Project Timeline: Progress and Outlook

First Year: 

Utilizing the SPEC Learjet and Nexrad radar, in situ microphysical and radar observations were collected of cumulus clouds with a range of cloud base temperatures and drop size distributions to determine what combination of these parameters are most suitable for modification with hygroscopic seeding material.

Second Year:

Once candidate clouds are identified, conduct coordinated randomized seeding experiments to determine if treated clouds develop a significantly broader drop distribution and rapidly glaciate.

Second and Third Year:

Analyze radar data using TITAN software to determine if the seeded clouds produce more rainfall below cloud base. Run the modified Morrison-Grabowski 3-D cloud resolving model to determine if the effects from seeding can be reproduced in the model.

Third Year:

Compile all results and publicize findings in annual reports and peer-reviewed journal papers.


Lawson, R. P., Woods, S., and H. Morrison, 2015: The microphysics of ice and precipitation development in tropical cumulus clouds. J. Atmos. Sci., 72, 2429-2445. 

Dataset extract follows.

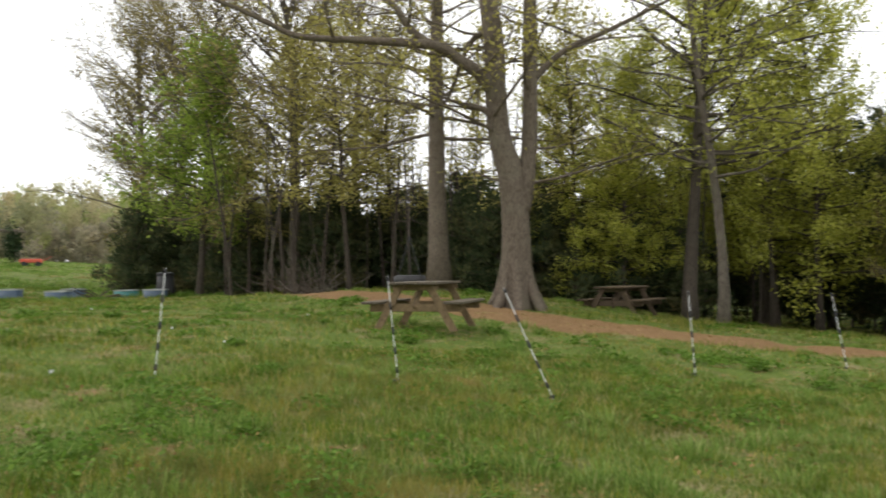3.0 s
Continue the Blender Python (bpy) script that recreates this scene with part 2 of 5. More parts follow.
M_SHRUB = leafy("shrub_twigs", [(0.0, (0.16, 0.12, 0.10)), (0.6, (0.28, 0.23, 0.19)), (1.0, (0.22, 0.24, 0.12))], 0.1, 0.8)


def build_glass(n, l, b):
    b.inputs["Base Color"].default_value = (0.20, 0.20, 0.20, 1)
    b.inputs["Roughness"].default_value, b.inputs["IOR"].default_value = 0.03, 1.25
    b.inputs["Transmission Weight"].default_value = 1.0


M_GLASS = mat("window_glass", build_glass)


def build_pv(n, l, b):
    w = noise_tex(n, l, 0.8, 3)
    l.new(ramp(n, l, w, [(0.3, (0.13, 0.125, 0.18)), (0.7, (0.165, 0.16, 0.22))]), b.inputs["Base Color"])
    b.inputs["Roughness"].default_value = 0.2
    b.inputs["Specular IOR Level"].default_value = 0.3


M_PV = mat("solar_cells", build_pv)
M_TUBE = plain("vacuum_tube", (0.20, 0.30, 0.56), (0.27, 0.38, 0.66), 0.25, 0.0, 3, 30, 0, spec=0.8)

# ---- mesh tools ----
class Geo:
    """Collects vertices and faces for one mesh."""
    def __init__(self):
        self.v, self.f, self.n = [], [], 0

    def add(self, v, f):
        v = np.asarray(v, float).reshape(-1, 3)
        self.v.append(v)
        self.f.extend([tuple(i + self.n for i in q) for q in f])
        self.n += len(v)
        return self

    def box(self, a, b, m=None):
        (x0, y0, z0), (x1, y1, z1) = a, b
        v = np.array([(x, y, z) for x in (x0, x1) for y in (y0, y1) for z in (z0, z1)], float)
        if m is not None:
            v = np.array([m @ Vector(p) for p in v])
        f = [(0, 1, 3, 2), (4, 6, 7, 5), (0, 4, 5, 1), (2, 3, 7, 6), (0, 2, 6, 4), (1, 5, 7, 3)]
        return self.add(v, [q[::-1] for q in f] if m is not None and m.determinant() < 0 else f)

    def slab(self, a, b, c=0.01, m=None):
        """A box with chamfered edges."""
        a, b = np.array(a, float), np.array(b, float)
        c = min(c, 0.45 * min(b - a))
        bm = bmesh.new()
        bmesh.ops.create_cube(bm, size=1.0)
        for vv in bm.verts:
            vv.co = Vector(((a + b) / 2 + np.array(vv.co) * (b - a)).tolist())
        bmesh.ops.bevel(bm, geom=bm.edges[:], offset=c, segments=1, affect="EDGES")
        bm.verts.index_update()
        v = [vv.co.copy() for vv in bm.verts]
        if m is not None:
            v = [m @ p for p in v]
        f = [[q.index for q in ff.verts] for ff in bm.faces]
        if m is not None and m.determinant() < 0:
            f = [q[::-1] for q in f]
        bm.free()
        return self.add(np.array([tuple(p) for p in v]), f)

    def tube(self, pts, radii, sides=6, caps=True):
        pts = np.asarray(pts, float)
        k = len(pts)
        radii = np.broadcast_to(np.asarray(radii, float), (k,))
        d = np.gradient(pts, axis=0)
        d /= np.linalg.norm(d, axis=1)[:, None] + 1e-9
        ref = np.array([0.0, 0.0, 1.0]) if abs(d[0][2]) < 0.9 else np.array([1.0, 0.0, 0.0])
        u = np.cross(d, ref)
        u /= np.linalg.norm(u, axis=1)[:, None] + 1e-9
        w = np.cross(d, u)
        a = np.linspace(0, 2 * np.pi, sides, endpoint=False)
        v = pts[:, None] + radii[:, None, None] * (np.cos(a)[None, :, None] * u[:, None] + np.sin(a)[None, :, None] * w[:, None])
        f = [(i * sides + j, i * sides + (j + 1) % sides, (i + 1) * sides + (j + 1) % sides, (i + 1) * sides + j) for i in range(k - 1) for j in range(sides)]
        if caps:
            f += [tuple(range(sides))[::-1], tuple(range((k - 1) * sides, k * sides))]
        return self.add(v, f)

    def mesh(self, name, smooth=False):
        me = bpy.data.meshes.new(name)
        me.from_pydata(np.concatenate(self.v).tolist() if self.v else [], [], self.f)
        if smooth:
            me.polygons.foreach_set("use_smooth", [True] * len(me.polygons))
        me.update()
        return me


def part(name, g, material, parent=None, label="", smooth=False):
    me = g if isinstance(g, bpy.types.Mesh) else g.mesh(name, smooth)
    if not me.materials:
        me.materials.append(material)
    ob = new(name, me)
    ob.parent = parent
    if label:
        tagged(ob, label)
    return ob


def thing(name, m, label, category, group="", kind=""):
    ob = new(name)
    ob.empty_display_size = 0.2
    ob.matrix_world = m
    return tagged(ob, label, category, group, kind)


def fast_mesh(name, v, faces_per, material, smooth=False):
    """A mesh from an array of separate faces with faces_per corners each."""
    v = np.asarray(v, np.float32).reshape(-1, 3)
    nf = len(v) // faces_per
    me = bpy.data.meshes.new(name)
    me.vertices.add(len(v))
    me.vertices.foreach_set("co", v.ravel())
    me.loops.add(nf * faces_per)
    me.loops.foreach_set("vertex_index", np.arange(nf * faces_per, dtype=np.int32))
    me.polygons.add(nf)
    me.polygons.foreach_set("loop_start", np.arange(0, nf * faces_per, faces_per, dtype=np.int32))
    me.update(calc_edges=True)
    me.materials.append(material)
    return me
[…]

Morrison, H., and W. W. Grabowski, 2010: An improved representation of rimed snow and conversion to graupel in a mutlicomponent bin microphysics scheme. J. Atmos. Sci., 67, 1337-1360. 

Stevens, B., G. Feingold, W. R. Cotton, and R. L. Walko, 1996a: Elements of the microphysical structure of numerically simulated nonprecipitating stratocumulus. J. Atmos. Sci., 53, 980–1006.


Tzivion, S., G. Feingold, and Z. Levin, 1987: An efficient numerical solution to the stochastic collection equation. J. Atmos. Sci., 44, 3139–3149.